Law 15B
Playing in a pairs event with two board rounds, EW up one boards down one, an E/W pair manage to move to the wrong table. All four players fail to check they are in the right place, and they start the auction. None of them has yet played the first board of the set.
At this point the EW pair who should have been there turn up and say we should be here.
When I look in the Laws, as far as I can tell, Law 15B applies "If, after the commencement of the auction period, the Director
discovers that a contestant is playing a board not designated for him to play in the current round,"
That says that the board that has just been started should be played out with the wrong 2 pairs at the table; the EW should then go and try and play their full two board round where they should have been; that NS play their correct opponents for one board of the round only.
The consequence seems is that two innocent pairs are going to miss out on a board they should have played (the correct EW for this round, and the NS who were scheduled the play the wrong EW for this board later in the event) and two pairs (one of them guilty) now have to rush through two boards in the time allotted for one (or they also get to miss out on a board).
Is this right?
It's not the ruling given when this happened to me in the national pairs final: the TD told the wrong pair to go to the right table, and told the N/S pair to start again against the correct pair, and 'call the TD back' if there were any problems when the auction was re-started.
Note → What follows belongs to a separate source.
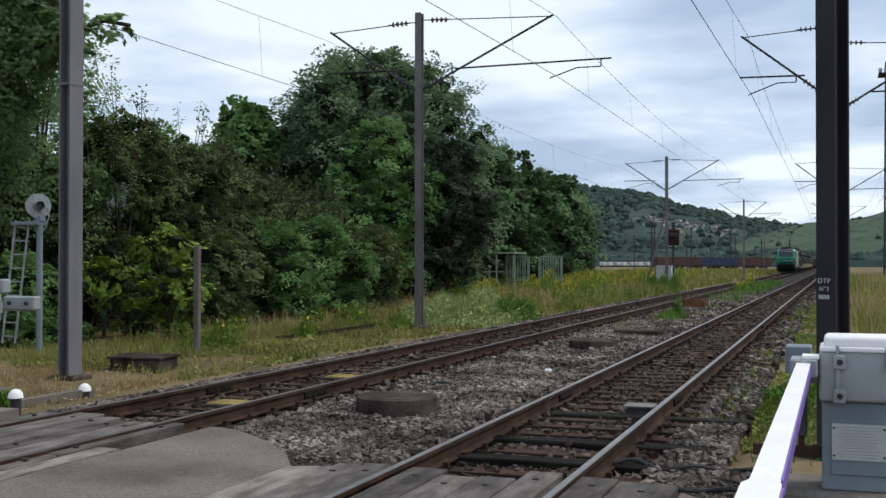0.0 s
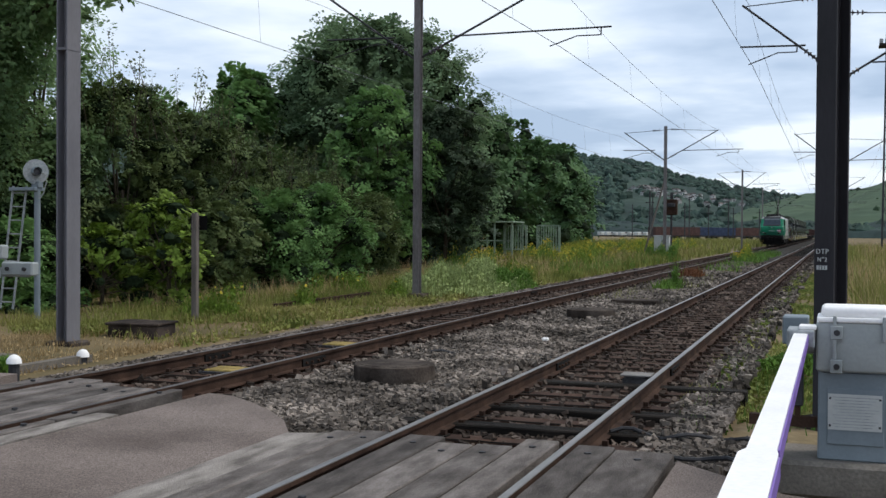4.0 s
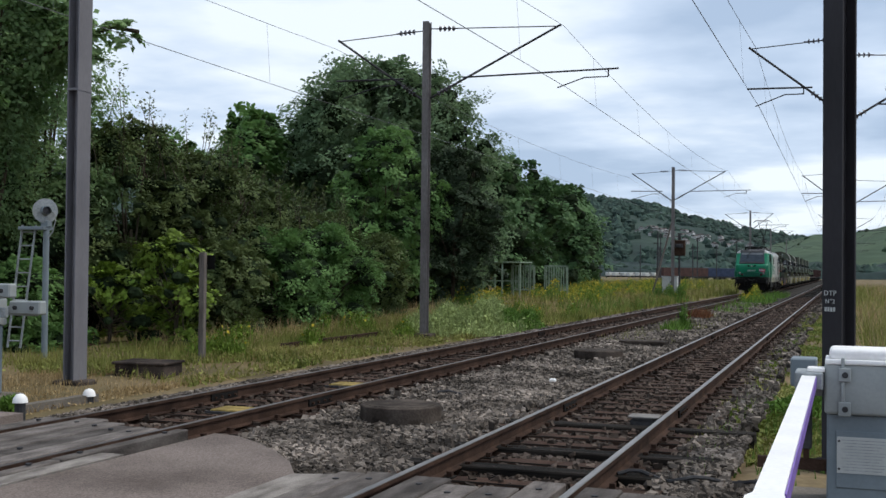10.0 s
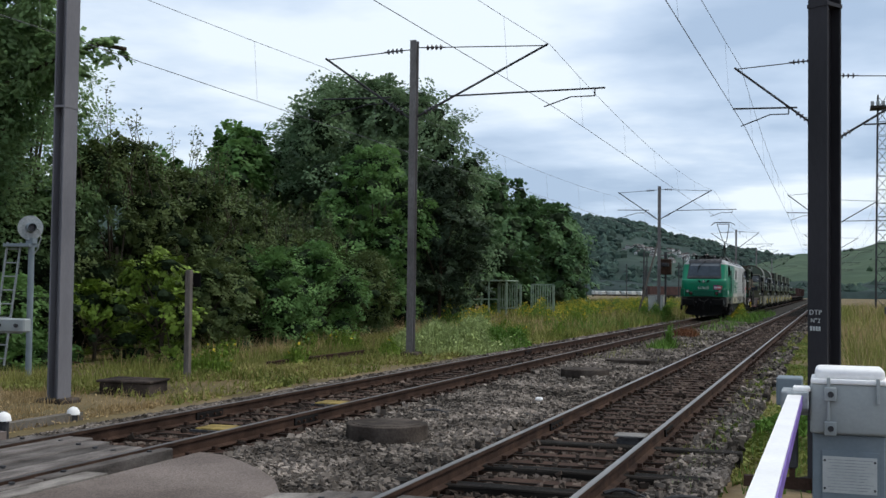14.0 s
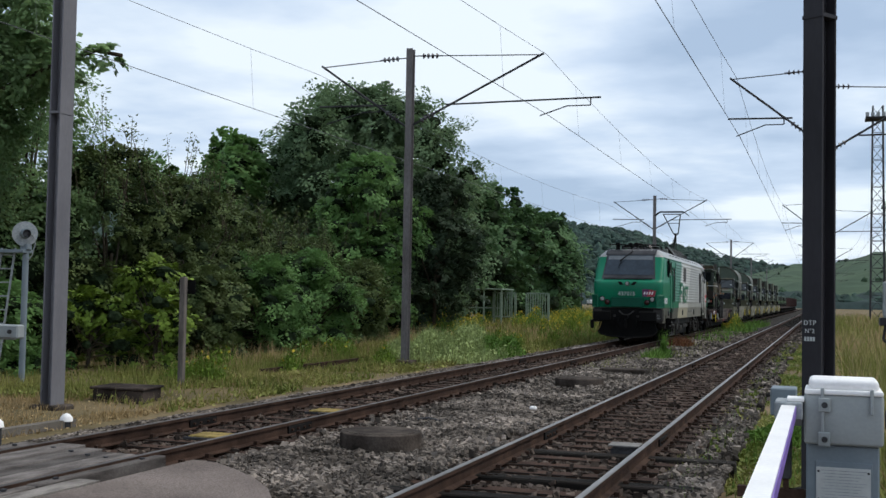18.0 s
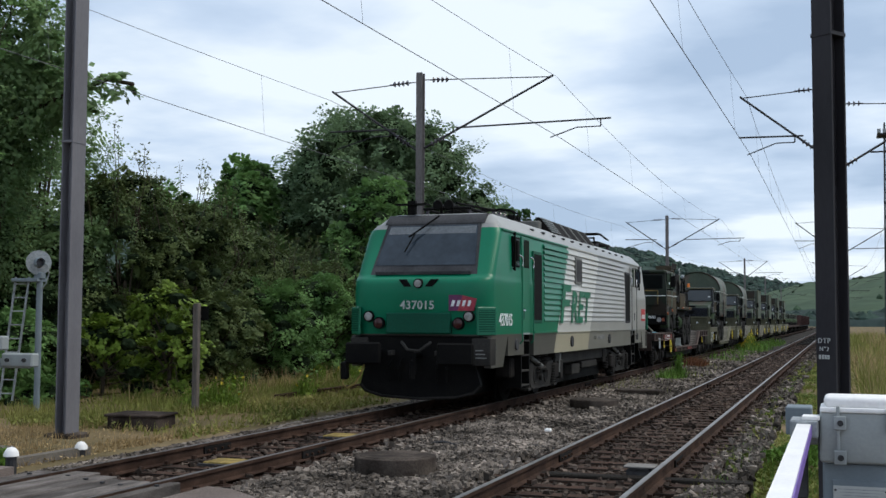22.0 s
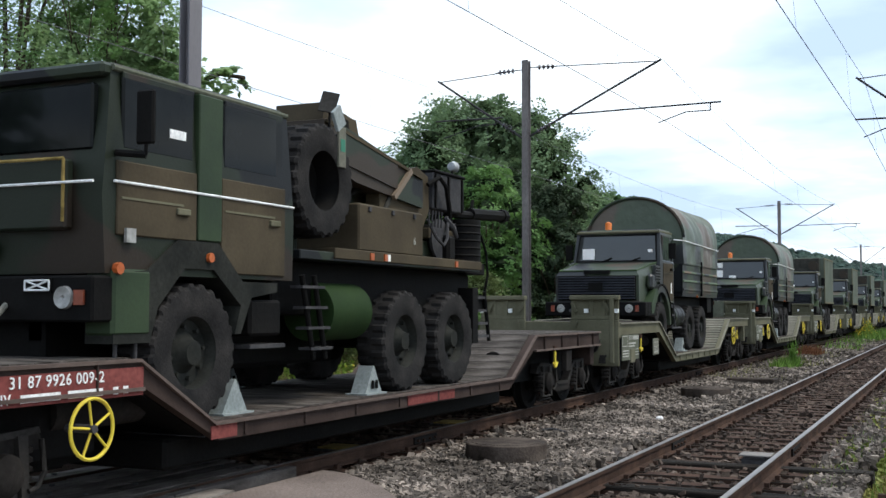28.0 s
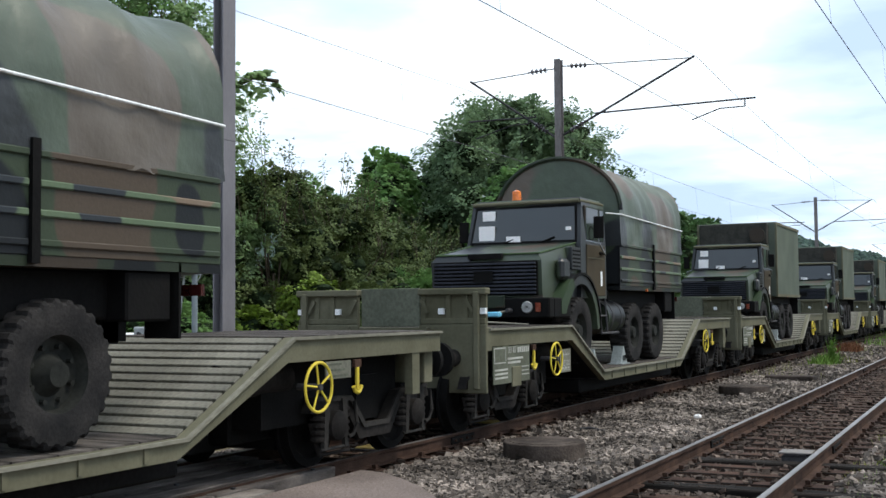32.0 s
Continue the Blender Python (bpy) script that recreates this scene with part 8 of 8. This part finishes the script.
# ---- what moves ----
def front_at(t):
    """The train's place between the rows above, smoothly."""
    ts, ys = np.array([r[0] for r in FRONT], float), np.array([r[1] for r in FRONT], float)
    d = np.diff(ys) / np.diff(ts)
    m = np.concatenate([[d[0]], (d[:-1] * np.diff(ts)[1:] + d[1:] * np.diff(ts)[:-1]) / (np.diff(ts)[1:] + np.diff(ts)[:-1]), [d[-1]]])
    i = int(np.clip(np.searchsorted(ts, t) - 1, 0, len(d) - 1))
    h = ts[i + 1] - ts[i]
    u = (t - ts[i]) / h
    return float((2 * u ** 3 - 3 * u ** 2 + 1) * ys[i] + (u ** 3 - 2 * u ** 2 + u) * h * m[i] + (3 * u ** 2 - 2 * u ** 3) * ys[i + 1] + (u ** 3 - u ** 2) * h * m[i + 1])


def pan_rows():
    """The rear pantograph rides at the wire, then folds while the train rolls in."""
    low, up, head = [], [], []
    y0, z0 = 15.9, 4.22
    for t, z in ((0, WIRE_Z), (13, WIRE_Z), (16.5, WIRE_Z), (17.2, 6.85), (18, 6.45), (19, 5.65), (20, 4.95), (21, 4.50), (22, 4.42), (27, 4.42), (32, 4.42)):
        h = max(0.08, z - 0.12 - z0)
        yk = 0.25 + 0.35 * (h / 2.8)           # how far ahead of the pivot the head stands
        d = math.hypot(yk, h)
        # knee ahead of both: two circles
        c = min(1, max(-1, (PAN_A ** 2 + d * d - PAN_B ** 2) / (2 * PAN_A * d)))
        base = math.atan2(h, -yk)
        a1 = base + math.acos(c) * -1
        ky, kz = PAN_A * math.cos(a1), PAN_A * math.sin(a1)
        a2 = math.atan2(h - kz, -yk - ky)
        low.append((t, pose(0, y0 - 1.6, z0, math.degrees(a1))))
        up.append((t, pose(0, y0 - 1.6 + ky, z0 + kz, math.degrees(a2) - 180)))
        head.append((t, pose(0, y0 - 1.6 - yk, z0 + h + 0.12)))
    return low, up, head


def motions():
    for row in movers:
        ob, s = row[0], row[1]
        x, z, turn = (row[2], row[3], row[4]) if len(row) > 2 else (0, 0, 0)
        walk(ob, [(t, pose(X1 + x, y + s, z, 0, 0, turn)) for t, y in FRONT])
    # wheelsets turn as they roll
    grid = np.linspace(0, 32, 1601)
    gone = FRONT[0][1] - np.array([front_at(t) for t in grid])
    for ob, y, r in spinners[:16]:
        n = int(gone[-1] / r / radians(80)) + 1
        stops = np.interp(np.linspace(0, gone[-1], n + 1), gone, grid)
        walk(ob, [(float(t), pose(0, y, r, math.degrees(gone[-1] * k / n / r) % 360)) for k, t in enumerate(stops)])
    for ob, rows in zip(pan, pan_rows()):
        walk(ob, rows)


motions()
I actually much prefer this ruling which seems considerably more sensible and led to no results being missed but it doesn't seem entirely legal (although I would have been tempted to fine either or both of the two guilty pairs who moved wrong and didn't check the names of their opponents).
What am I missing?
Comments
In my opinion (which I have expressed to the secretary of the WBFLC) this is the worst change in the new laws. It is particularly bad in the context of a club game as it means non-offending players having to hang around and miss a board.
One of the new members of the WBFLC is acutely aware of this and I think in time we might end up with being given the option to choose between the two approaches. But until then, the ruling you describe is not lawful.
I think that this is where a sensible TD in a club game takes the sensible view despite the Law. If the over riding duty of the TD is to keep the game going smoothly, he has achieved his objective with minimal loss of play to any (particularly the non-offending) players.
However, in a major event (such as the National pairs final) the Law should be followed to the letter, even if it is "wrong" it must be applied until pressure is brought to bear to reform it, in order to provide for known conditions of contest .
I would point out that even in a club there are masterpoints to be won and an NGS grade to protect (not to mention that there may be a club competition night, or qualification for a County Event).
Naturally, to me, deliberately breaking three laws on one hand is anathema.
Well, the director here is basically treating the hand as if bidding hasn't started. Legally, so long as one bid has been made Magnus Magnusson rules apply, and certainly if any cards have been played there's a sense to that, despite the attendant problems.
Much like some others, I'd prefer a little more discretion here in terms of deciding when it's sensible to restore players to their correct positions, if nothing else at least the moving pair could go to the correct table and play the full round there :).